### Exercise task
All lines from the beginning of the listing through the line with "round float resting" are to be copied word for word; the pictures are not.

### Data provided
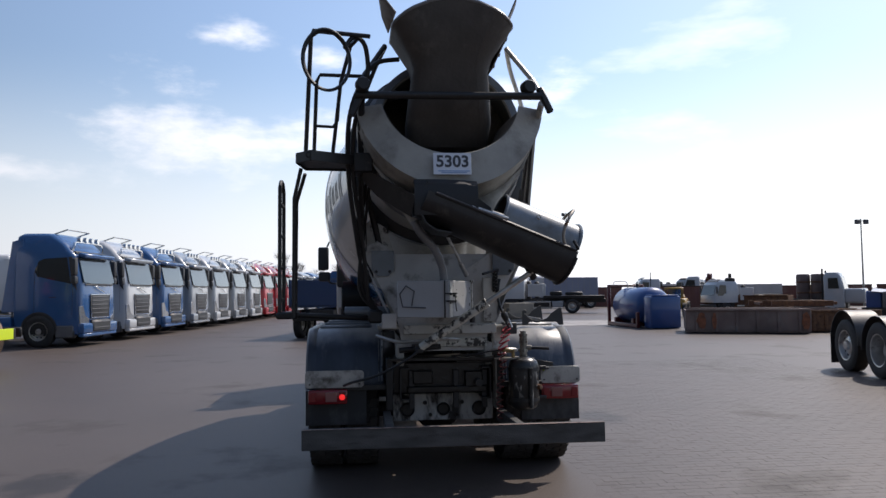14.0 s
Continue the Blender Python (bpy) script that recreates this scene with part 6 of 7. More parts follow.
    P(t, "exhaust", M["hose"], lambda b: rod(b, (0.5, -4.9, 1.9), (0.5, -4.9, 2.7), 0.06, seg=10))
    for x, y0, z0, y1, z1 in ((0.14, -2.3, 1.75, -1.3, 1.55), (-0.14, -2.3, 1.72, -1.35, 1.50), (0.44, -2.2, 1.5, -1.2, 1.2), (-0.44, -2.2, 1.5, -1.2, 1.2)):
        P(t, "hydraulic_pipe", M["dirty_steel"], lambda b: tube(b, curve([(x, y0, z0), (x * 1.1, (y0 + y1) / 2, (z0 + z1) / 2 + 0.14), (x, y1, z1)], 5), 0.028, 6))
    P(t, "cross_tube", PAINT["arm"], lambda b: (rod(b, (-0.68, -1.58, 1.62), (0.68, -1.58, 1.62), 0.10, seg=12), rod(b, (-0.55, -2.35, 1.98), (0.55, -2.35, 1.98), 0.08, seg=12), box(b, (0, -2.05, 1.62), (0.5, 0.35, 0.5), 0.04)))
    for sx in (-1, 1):
        P(t, "arm_web", M["rust_light"], lambda b: plate(b, [(sx * 0.68, -2.35, 1.98), (sx * 0.68, -1.75, 1.66), (sx * 0.68, -1.30, 1.10), (sx * 0.68, -1.42, 1.12), (sx * 0.68, -1.85, 1.52)], (0.02, 0, 0), 0.004))
    return t


crawler_loader(pose(-10.28, 8.62, 0, 0, 0, -97.5))
b = B()
lathe(b, [(-0.125 * math.cos(a), 0.125 * math.sin(a)) for a in np.linspace(0.0, math.pi, 13)], pose(-10.28, 8.62, 0, 0, 0, -97.5) @ pose(-0.66, -2.42, 2.165), 20)
tagged(part("red_ball", b, PAINT["red"]), "red round float resting on the loader's lift arm", "ball")


def road_roller(m):
    t = thing("road_roller", "yellow-green road roller with a brown smooth drum, turned at its joint", "roller", m)
    front = new("drum_yoke")
    front.parent = t
    front.matrix_basis = pose(0, -2.2, 0, 0, 0, 15)
    tagged(front, label="front frame with the smooth drum")
    P(front, "drum", M["drum_rust"], lambda b: lathe(b, [(-0.86, 0.0), (-0.86, 0.62), (-0.84, 0.68), (0.84, 0.68), (0.86, 0.62), (0.86, 0.0)], pose(0, 1.35, 0.68, 0, 90, 0), 48), "rusty smooth steel drum")
    for sx in (-1, 1):
        P(front, "drum_plate", PAINT["olive"], lambda b: (plate(b, [(sx * 0.885, 1.35 + 0.63 * math.cos(a), 0.68 + 0.63 * math.sin(a)) for a in np.linspace(0, math.tau, 32)[:-1]], (0.05, 0, 0), 0.008)), "dull olive drum side plate")
        P(front, "frame_side", M["dirty_steel"], lambda b: (box(b, (sx * 0.97, 1.72, 0.82), (0.08, 1.3, 0.24), 0.03), box(b, (sx * 0.97, 1.35, 0.70), (0.07, 0.5, 0.44), 0.05), box(b, (sx * 0.94, 0.55, 0.82), (0.08, 1.2, 0.24), 0.03)))
        P(front, "hub", M["dirty_steel"], lambda b: rod(b, (sx * 0.9, 1.35, 0.68), (sx * 1.04, 1.35, 0.68), 0.17, seg=16))
        for a in range(8):
            P(front, "hub_bolt", M["galv"], lambda b: rod(b, (sx * 0.90, 1.35 + 0.42 * math.cos(a * 0.785), 0.68 + 0.42 * math.sin(a * 0.785)), (sx * 0.935, 1.35 + 0.42 * math.cos(a * 0.785), 0.68 + 0.42 * math.sin(a * 0.785)), 0.03, seg=6))
        yard_wheel(t, sx * 0.8, -3.75, 0.66, drive=True)
    P(front, "front_beam", M["dirty_steel"], lambda b: box(b, (0.1, 2.32, 0.80), (1.75, 0.10, 0.24), 0.02))
    P(front, "rear_beam", PAINT["lime"], lambda b: (box(b, (0, 0.10, 0.92), (1.7, 0.22, 0.34), 0.04), box(b, (0, -0.1, 0.85), (0.5, 0.5, 0.4), 0.05)))
    P(front, "warning_board", M["bright"], lambda b: box(b, (0.10, 2.39, 0.80), (1.45, 0.03, 0.25), 0.006), "bright yellow front board")
    P(t, "rear_frame", PAINT["lime"], lambda b: (box(b, (0, -2.55, 0.95), (1.3, 0.55, 0.45), 0.06), box(b, (0.55, -2.6, 1.22), (0.35, 0.5, 0.2), 0.05)))
    P(t, "step_box", M["dirty_steel"], lambda b: box(b, (0.78, -2.9, 0.75), (0.3, 0.8, 0.5), 0.05))
    P(t, "engine_hood", M["dirty_steel"], lambda b: box(b, (0, -4.75, 1.35), (1.55, 1.6, 0.95), 0.22, seg=3))
    cab = open_cab(t, "cab", PAINT["lime"], (-0.74, 0.74), (-3.92, -2.42), (1.42, 2.96), "yellow-green cab with tall panes", t=0.10, lower=PAINT["darkbrown"], rake=-0.10)
    P(cab, "roof_cap", PAINT["lime"], lambda b: (box(b, (0, -3.15, 3.04), (1.72, 1.80, 0.12), 0.05, seg=2), box(b, (0, -2.22, 2.98), (1.60, 0.14, 0.10), 0.03)), "overhanging yellow roof")
    P(cab, "front_mask", M["plastic"], lambda b: (box(b, (0, -2.36, 2.86), (1.46, 0.05, 0.14), 0.01), box(b, (-0.72, -2.37, 2.2), (0.07, 0.05, 1.5), 0.01), box(b, (0.72, -2.37, 2.2), (0.07, 0.05, 1.5), 0.01)), "black front window frame")
    for sx in (-1, 1):
        P(cab, "rear_pillar", PAINT["lime"], lambda b: sheet(b, [[(sx * 0.76, y - 0.16, z), (sx * 0.76, y + 0.12, z)] for y, z in ((-3.70, 0.95), (-3.86, 1.25), (-3.96, 1.7), (-3.94, 2.3), (-3.86, 2.82), (-3.66, 3.02))], 0.06), "broad curved rear pillar")
        P(cab, "lower_door", PAINT["darkbrown"], lambda b: box(b, (sx * 0.77, -3.08, 1.62), (0.03, 1.25, 0.62), 0.02))
        P(cab, "door_frame", M["plastic"], lambda b: (box(b, (sx * 0.77, -3.10, 2.83), (0.04, 1.4, 0.10), 0.01), box(b, (sx * 0.77, -3.02, 2.2), (0.04, 0.10, 1.3), 0.01), box(b, (sx * 0.77, -3.68, 2.2), (0.04, 0.07, 1.3), 0.01)), "black door frame")
        P(cab, "visor_lamp", M["plastic"], lambda b: box(b, (sx * 0.5, -2.25, 3.12), (0.2, 0.1, 0.08), 0.03))
    return t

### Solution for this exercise
14.0 s
Continue the Blender Python (bpy) script that recreates this scene with part 6 of 7. More parts follow.
    P(t, "exhaust", M["hose"], lambda b: rod(b, (0.5, -4.9, 1.9), (0.5, -4.9, 2.7), 0.06, seg=10))
    for x, y0, z0, y1, z1 in ((0.14, -2.3, 1.75, -1.3, 1.55), (-0.14, -2.3, 1.72, -1.35, 1.50), (0.44, -2.2, 1.5, -1.2, 1.2), (-0.44, -2.2, 1.5, -1.2, 1.2)):
        P(t, "hydraulic_pipe", M["dirty_steel"], lambda b: tube(b, curve([(x, y0, z0), (x * 1.1, (y0 + y1) / 2, (z0 + z1) / 2 + 0.14), (x, y1, z1)], 5), 0.028, 6))
    P(t, "cross_tube", PAINT["arm"], lambda b: (rod(b, (-0.68, -1.58, 1.62), (0.68, -1.58, 1.62), 0.10, seg=12), rod(b, (-0.55, -2.35, 1.98), (0.55, -2.35, 1.98), 0.08, seg=12), box(b, (0, -2.05, 1.62), (0.5, 0.35, 0.5), 0.04)))
    for sx in (-1, 1):
        P(t, "arm_web", M["rust_light"], lambda b: plate(b, [(sx * 0.68, -2.35, 1.98), (sx * 0.68, -1.75, 1.66), (sx * 0.68, -1.30, 1.10), (sx * 0.68, -1.42, 1.12), (sx * 0.68, -1.85, 1.52)], (0.02, 0, 0), 0.004))
    return t


crawler_loader(pose(-10.28, 8.62, 0, 0, 0, -97.5))
b = B()
lathe(b, [(-0.125 * math.cos(a), 0.125 * math.sin(a)) for a in np.linspace(0.0, math.pi, 13)], pose(-10.28, 8.62, 0, 0, 0, -97.5) @ pose(-0.66, -2.42, 2.165), 20)
tagged(part("red_ball", b, PAINT["red"]), "red round float resting on the loader's lift arm", "ball")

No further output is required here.